Fractional Lévy-driven Ornstein--Uhlenbeck processes and stochastic differential equations

Abstract: Using Riemann-Stieltjes methods for integrators of bounded $p$-variation we define a pathwise integral driven by a fractional L\'{e}vy process (FLP). To explicitly solve general fractional stochastic differential equations (SDEs) we introduce an Ornstein-Uhlenbeck model by a stochastic integral representation, where the driving stochastic process is an FLP. To achieve the convergence of improper integrals, the long-time behavior of FLPs is derived. This is sufficient to define the fractional L\'{e}vy-Ornstein-Uhlenbeck process (FLOUP) pathwise as an improper Riemann-Stieltjes integral.

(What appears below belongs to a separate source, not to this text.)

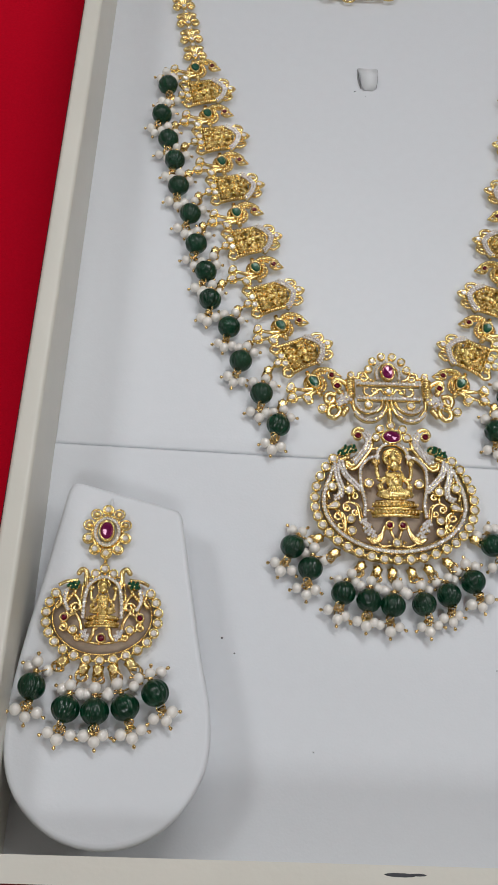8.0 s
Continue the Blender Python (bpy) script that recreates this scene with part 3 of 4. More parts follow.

We show further that the FLOUP is the unique stationary solution of the corresponding Langevin equation. Furthermore, we calculate the autocovariance function and prove that its increments exhibit long-range dependence. Exploiting the Langevin equation, we consider SDEs driven by FLPs of bounded $p$-variation for $p<2$ and construct solutions using the corresponding FLOUP. Finally, we consider examples of such SDEs, including various state space transforms of the FLOUP and also fractional L\'{e}vy-driven Cox-Ingersoll-Ross (CIR) models.